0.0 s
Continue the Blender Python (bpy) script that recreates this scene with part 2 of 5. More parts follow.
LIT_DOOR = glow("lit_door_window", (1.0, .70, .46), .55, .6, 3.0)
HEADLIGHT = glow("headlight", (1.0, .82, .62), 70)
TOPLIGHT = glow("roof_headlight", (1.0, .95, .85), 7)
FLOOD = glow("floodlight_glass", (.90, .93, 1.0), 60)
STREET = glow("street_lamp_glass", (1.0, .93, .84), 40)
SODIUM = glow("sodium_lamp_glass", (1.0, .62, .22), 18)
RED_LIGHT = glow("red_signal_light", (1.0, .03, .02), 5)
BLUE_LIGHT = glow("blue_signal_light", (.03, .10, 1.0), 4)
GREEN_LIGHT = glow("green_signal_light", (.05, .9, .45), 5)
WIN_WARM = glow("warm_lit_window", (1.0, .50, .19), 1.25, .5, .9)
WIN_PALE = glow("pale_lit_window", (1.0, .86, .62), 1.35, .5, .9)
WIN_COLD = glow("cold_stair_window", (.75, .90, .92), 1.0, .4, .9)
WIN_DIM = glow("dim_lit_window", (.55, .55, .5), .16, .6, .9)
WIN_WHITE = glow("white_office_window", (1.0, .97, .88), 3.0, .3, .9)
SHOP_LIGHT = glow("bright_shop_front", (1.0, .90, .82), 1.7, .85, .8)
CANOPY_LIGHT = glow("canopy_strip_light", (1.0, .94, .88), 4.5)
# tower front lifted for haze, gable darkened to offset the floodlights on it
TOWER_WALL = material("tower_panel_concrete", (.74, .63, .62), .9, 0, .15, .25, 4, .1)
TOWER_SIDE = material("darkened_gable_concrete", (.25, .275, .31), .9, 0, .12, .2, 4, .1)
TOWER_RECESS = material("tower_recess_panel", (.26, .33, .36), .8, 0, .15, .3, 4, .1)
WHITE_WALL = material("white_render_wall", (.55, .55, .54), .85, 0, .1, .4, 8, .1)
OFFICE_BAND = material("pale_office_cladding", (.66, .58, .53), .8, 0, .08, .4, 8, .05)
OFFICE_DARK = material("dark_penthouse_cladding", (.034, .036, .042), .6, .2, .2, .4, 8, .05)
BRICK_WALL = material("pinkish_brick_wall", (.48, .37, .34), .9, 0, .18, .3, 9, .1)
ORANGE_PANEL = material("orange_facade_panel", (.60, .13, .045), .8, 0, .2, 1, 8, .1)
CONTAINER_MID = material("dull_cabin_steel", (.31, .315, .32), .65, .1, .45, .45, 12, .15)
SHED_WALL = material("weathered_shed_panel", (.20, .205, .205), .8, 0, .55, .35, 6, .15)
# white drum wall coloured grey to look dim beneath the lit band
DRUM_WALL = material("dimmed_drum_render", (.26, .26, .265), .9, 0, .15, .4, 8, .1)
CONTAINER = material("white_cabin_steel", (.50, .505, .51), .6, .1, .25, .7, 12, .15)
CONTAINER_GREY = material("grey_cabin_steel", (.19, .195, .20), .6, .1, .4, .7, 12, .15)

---

Problem statement: Reproduce all of the material above word for word.

Result:
0.0 s
Continue the Blender Python (bpy) script that recreates this scene with part 2 of 5. More parts follow.
LIT_DOOR = glow("lit_door_window", (1.0, .70, .46), .55, .6, 3.0)
HEADLIGHT = glow("headlight", (1.0, .82, .62), 70)
TOPLIGHT = glow("roof_headlight", (1.0, .95, .85), 7)
FLOOD = glow("floodlight_glass", (.90, .93, 1.0), 60)
STREET = glow("street_lamp_glass", (1.0, .93, .84), 40)
SODIUM = glow("sodium_lamp_glass", (1.0, .62, .22), 18)
RED_LIGHT = glow("red_signal_light", (1.0, .03, .02), 5)
BLUE_LIGHT = glow("blue_signal_light", (.03, .10, 1.0), 4)
GREEN_LIGHT = glow("green_signal_light", (.05, .9, .45), 5)
WIN_WARM = glow("warm_lit_window", (1.0, .50, .19), 1.25, .5, .9)
WIN_PALE = glow("pale_lit_window", (1.0, .86, .62), 1.35, .5, .9)
WIN_COLD = glow("cold_stair_window", (.75, .90, .92), 1.0, .4, .9)
WIN_DIM = glow("dim_lit_window", (.55, .55, .5), .16, .6, .9)
WIN_WHITE = glow("white_office_window", (1.0, .97, .88), 3.0, .3, .9)
SHOP_LIGHT = glow("bright_shop_front", (1.0, .90, .82), 1.7, .85, .8)
CANOPY_LIGHT = glow("canopy_strip_light", (1.0, .94, .88), 4.5)
# tower front lifted for haze, gable darkened to offset the floodlights on it
TOWER_WALL = material("tower_panel_concrete", (.74, .63, .62), .9, 0, .15, .25, 4, .1)
TOWER_SIDE = material("darkened_gable_concrete", (.25, .275, .31), .9, 0, .12, .2, 4, .1)
TOWER_RECESS = material("tower_recess_panel", (.26, .33, .36), .8, 0, .15, .3, 4, .1)
WHITE_WALL = material("white_render_wall", (.55, .55, .54), .85, 0, .1, .4, 8, .1)
OFFICE_BAND = material("pale_office_cladding", (.66, .58, .53), .8, 0, .08, .4, 8, .05)
OFFICE_DARK = material("dark_penthouse_cladding", (.034, .036, .042), .6, .2, .2, .4, 8, .05)
BRICK_WALL = material("pinkish_brick_wall", (.48, .37, .34), .9, 0, .18, .3, 9, .1)
ORANGE_PANEL = material("orange_facade_panel", (.60, .13, .045), .8, 0, .2, 1, 8, .1)
CONTAINER_MID = material("dull_cabin_steel", (.31, .315, .32), .65, .1, .45, .45, 12, .15)
SHED_WALL = material("weathered_shed_panel", (.20, .205, .205), .8, 0, .55, .35, 6, .15)
# white drum wall coloured grey to look dim beneath the lit band
DRUM_WALL = material("dimmed_drum_render", (.26, .26, .265), .9, 0, .15, .4, 8, .1)
CONTAINER = material("white_cabin_steel", (.50, .505, .51), .6, .1, .25, .7, 12, .15)
CONTAINER_GREY = material("grey_cabin_steel", (.19, .195, .20), .6, .1, .4, .7, 12, .15)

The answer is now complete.